Viewers drawn to personal stories and resilience should look toward “One Step Ahead,” which follows Norwegian skier Bernt Marius Rørstad as he returns to big lines after a life-changing injury. It is less about stacking the heaviest tricks and more about the process of rebuilding confidence in serious terrain. For a global road-trip feel and a sample of Blank’s most recent aesthetic, “Cold Calls” is a strong choice: the film hops between British Columbia, Japan, Norway and Alaska, piecing together a winter from spur-of-the-moment ideas and phone calls.
Once you know you like the crew’s approach, it is worth working backward through earlier titles such as “Before Blank” to see how the group has evolved—from more straightforward action edits to today’s polished, narrative-driven projects that anchor full film tours each fall.
Why riders care
Riders care about Blank Collective because the films feel close to the way modern freeskiing actually happens.
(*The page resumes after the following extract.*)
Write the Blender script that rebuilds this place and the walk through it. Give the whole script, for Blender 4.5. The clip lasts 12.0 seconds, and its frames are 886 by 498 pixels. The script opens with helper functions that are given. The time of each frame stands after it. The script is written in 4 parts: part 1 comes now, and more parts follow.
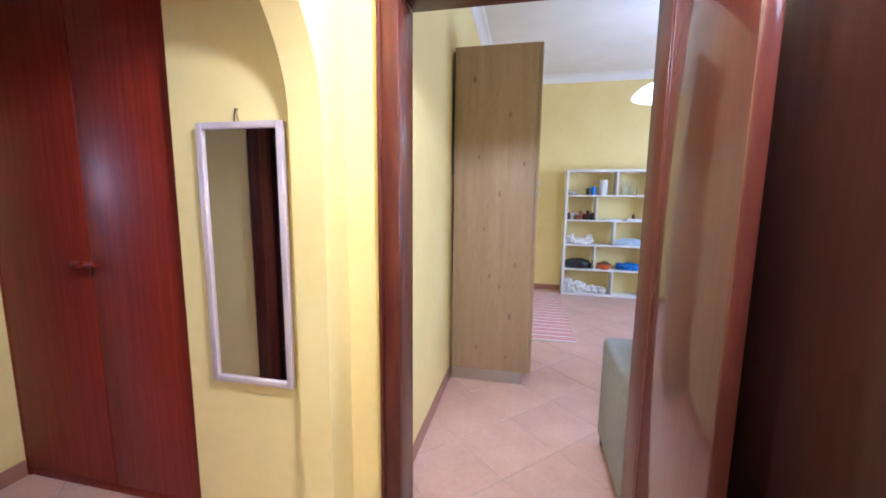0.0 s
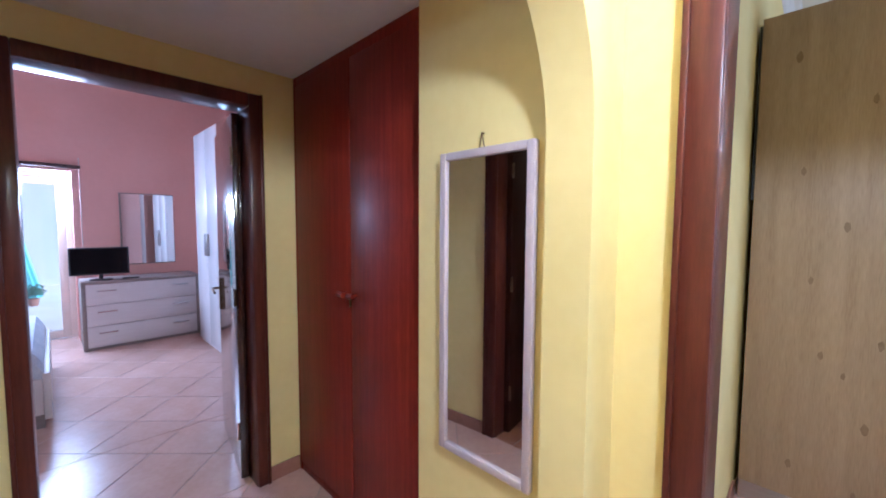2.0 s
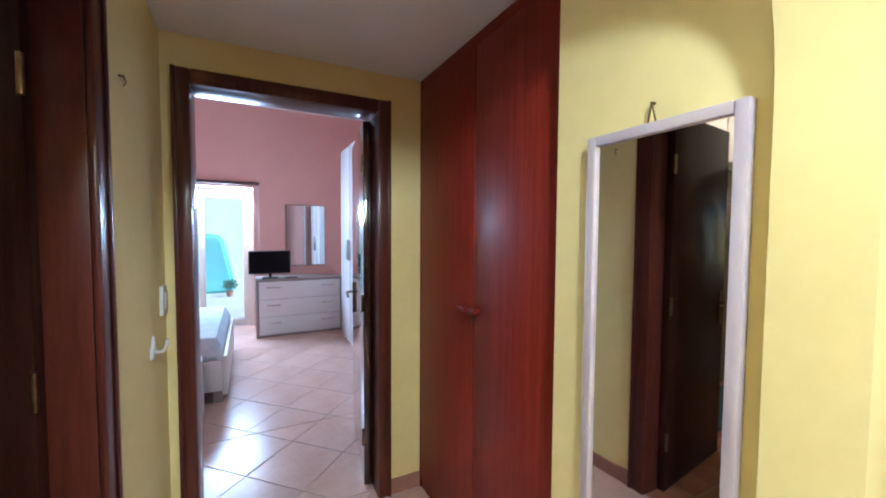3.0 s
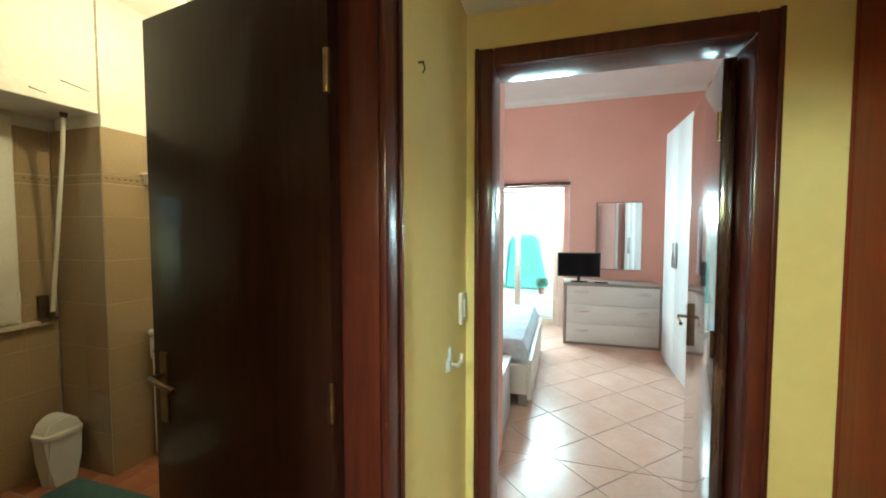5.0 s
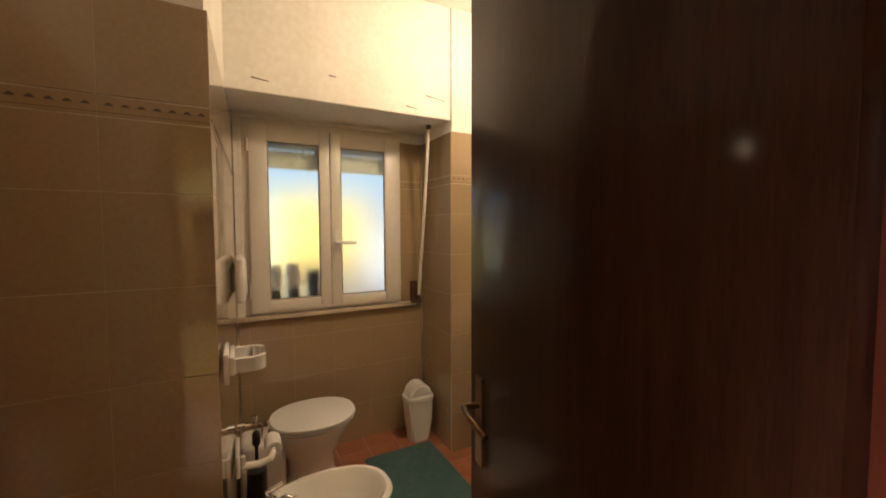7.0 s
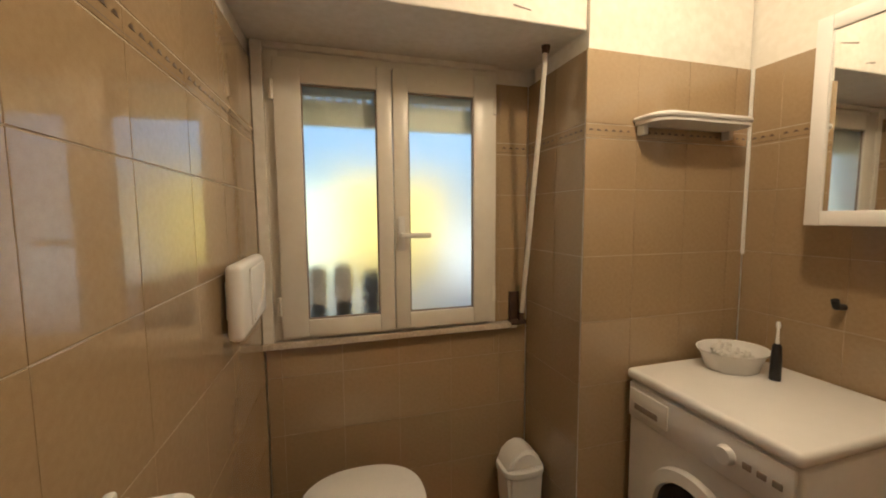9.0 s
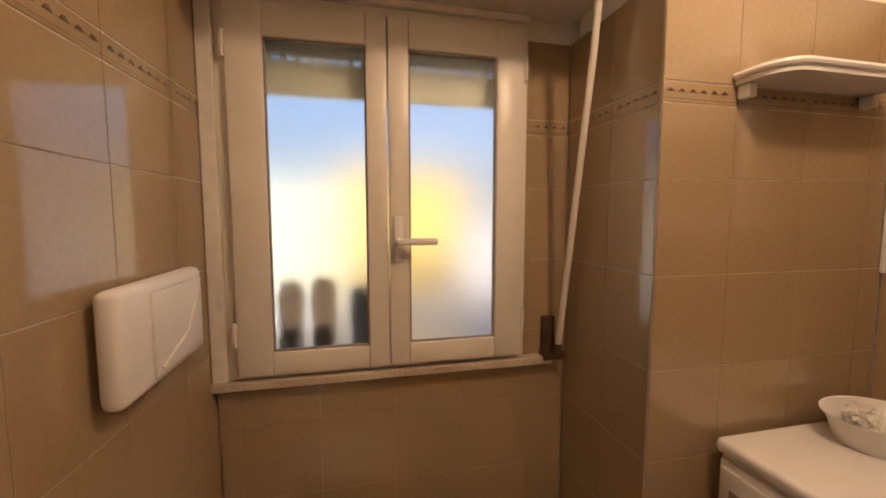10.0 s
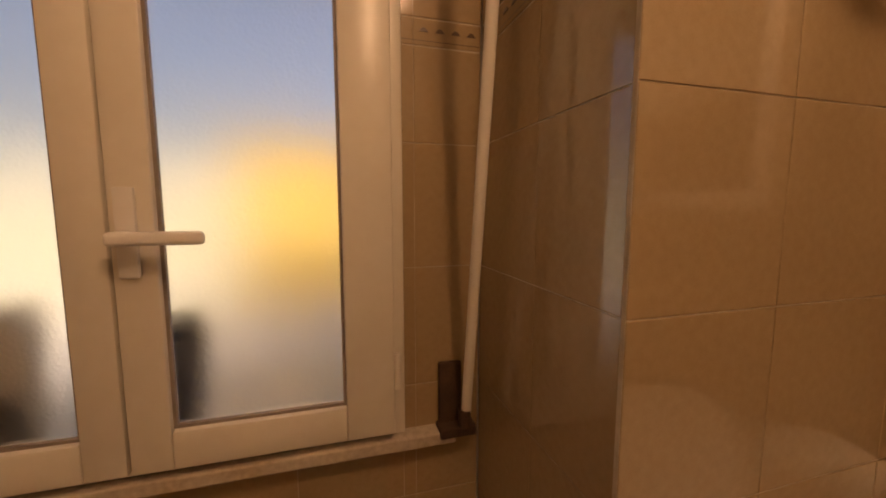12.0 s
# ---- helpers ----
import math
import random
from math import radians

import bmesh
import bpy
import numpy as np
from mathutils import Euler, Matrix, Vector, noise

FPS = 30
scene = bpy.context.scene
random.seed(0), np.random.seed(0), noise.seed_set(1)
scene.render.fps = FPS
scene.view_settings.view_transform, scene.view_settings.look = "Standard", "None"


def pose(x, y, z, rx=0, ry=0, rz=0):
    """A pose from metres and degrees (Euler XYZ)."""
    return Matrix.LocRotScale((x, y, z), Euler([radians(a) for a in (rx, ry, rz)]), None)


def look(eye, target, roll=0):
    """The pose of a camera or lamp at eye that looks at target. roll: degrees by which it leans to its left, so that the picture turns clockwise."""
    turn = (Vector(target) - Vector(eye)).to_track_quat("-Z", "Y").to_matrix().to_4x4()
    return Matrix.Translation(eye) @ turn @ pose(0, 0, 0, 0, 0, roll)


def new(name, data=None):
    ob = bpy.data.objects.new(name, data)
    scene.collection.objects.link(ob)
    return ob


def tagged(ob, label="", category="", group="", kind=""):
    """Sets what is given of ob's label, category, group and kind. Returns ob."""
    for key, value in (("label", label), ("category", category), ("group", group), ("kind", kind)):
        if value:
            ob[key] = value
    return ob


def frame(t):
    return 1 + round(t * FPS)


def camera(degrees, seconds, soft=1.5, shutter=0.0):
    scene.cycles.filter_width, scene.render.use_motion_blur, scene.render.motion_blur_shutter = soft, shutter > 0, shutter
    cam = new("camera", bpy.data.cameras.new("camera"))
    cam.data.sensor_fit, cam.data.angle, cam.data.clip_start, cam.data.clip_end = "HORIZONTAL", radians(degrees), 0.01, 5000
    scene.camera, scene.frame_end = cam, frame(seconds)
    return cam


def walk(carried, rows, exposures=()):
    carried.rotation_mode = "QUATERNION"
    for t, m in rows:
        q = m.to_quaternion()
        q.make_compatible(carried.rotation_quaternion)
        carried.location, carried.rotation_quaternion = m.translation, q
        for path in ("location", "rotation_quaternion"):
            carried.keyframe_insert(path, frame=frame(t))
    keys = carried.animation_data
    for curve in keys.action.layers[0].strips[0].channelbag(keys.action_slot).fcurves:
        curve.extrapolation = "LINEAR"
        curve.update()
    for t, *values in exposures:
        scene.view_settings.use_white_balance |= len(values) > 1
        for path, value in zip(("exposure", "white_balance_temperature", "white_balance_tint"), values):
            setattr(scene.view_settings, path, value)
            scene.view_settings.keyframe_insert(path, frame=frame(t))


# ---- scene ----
cam = camera(98.3, 12.0, soft=1.9)
PATH = [
    (0, (0.196, -0.342, 1.453), (-0.22, 1.596, 1.186), 0.6),
    (0.4, (0.097, -0.256, 1.457), (-0.477, 1.644, 1.211), 0.5),
    (0.8, (0.016, -0.178, 1.492), (-0.743, 1.66, 1.273), 0.5),
    (1.2, (-0.036, -0.12, 1.493), (-0.993, 1.627, 1.314), 0.4),
    (1.5, (-0.063, -0.068, 1.486), (-1.198, 1.571, 1.332), 0.4),
    (2, (-0.104, -0.024, 1.484), (-1.495, 1.407, 1.356), 0.3),
    (2.5, (-0.197, 0.048, 1.48), (-1.79, 1.253, 1.375), 0.3),
    (4.5, (-0.643, 0.198, 1.476), (-2.627, -0.041, 1.381), 0.1),
    (5, (-0.809, 0.156, 1.482), (-2.719, -0.432, 1.386), -0.0),
    (5.5, (-0.953, 0.117, 1.492), (-2.691, -0.867, 1.395), -0.0),
    (6, (-1.021, 0.026, 1.488), (-2.464, -1.355, 1.384), 0.1),
    (6.5, (-1.085, -0.114, 1.456), (-2.262, -1.729, 1.371), -0.1),
    (6.8, (-1.132, -0.2, 1.458), (-2.144, -1.922, 1.365), -0.1),
    (7, (-1.168, -0.251, 1.463), (-2.106, -2.015, 1.363), -0.2),
    (7.5, (-1.23, -0.433, 1.449), (-1.96, -2.293, 1.356), -0.2),
    (9.5, (-1.513, -1.342, 1.47), (-2.017, -3.269, 1.289), -0.2),
    (10, (-1.595, -1.527, 1.464), (-2.03, -3.472, 1.296), 0.0),
    (10.5, (-1.682, -1.652, 1.459), (-2.132, -3.593, 1.282), -0.1),
    (11, (-1.790, -1.808, 1.431), (-2.257, -3.746, 1.264), -0.1),
    (11.5, (-1.935, -1.939, 1.430), (-2.409, -3.873, 1.240), -0.1),
    (12, (-2.049, -2.043, 1.431), (-2.604, -3.952, 1.218), 0.0),
]
walk(cam, [(t, look(eye, target, roll)) for t, eye, target, roll in PATH],
     [(0, 0.55, 4550, 20), (0.8, 0.15, 4750, 28), (1.5, 0.2, 4500, 20), (2.7, 0.35, 4350, 8), (4.5, 0.95, 5200, -26), (5.5, 0.75, 5100, -26), (7.0, 0.95, 5600, 2), (9.5, 0.9, 5300, -2), (10.2, 0.78, 6600, 22), (12.0, 0.28, 7900, 26)])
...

The mountains are serious, the lines are real and often high-consequence, but the people in front of the lens still argue about coffee stops, laugh at bad decisions and admit when the weather or their own nerves shut a plan down. For many viewers, that mix of honesty and excellence is more relatable than purely aspirational projects where everything seems to go right.
For the skipowd.tv community, Blank films are also a reference point for where and how to ski. Watching a Blank project before a trip to Whistler, Revelstoke or Japan gives you a mental map of terrain types, snowpacks and the pace of days in those zones. At the same time, seeing athletes with Olympic medals or Freeride World Tour experience treat conditions with respect helps reinforce good habits: checking forecasts, talking through options and knowing when to back off. In a crowded landscape of ski content, Blank Collective stands out as a brand that makes you want to go skiing with your closest friends, take the mountains seriously, and still remember that the whole point is to enjoy the ride.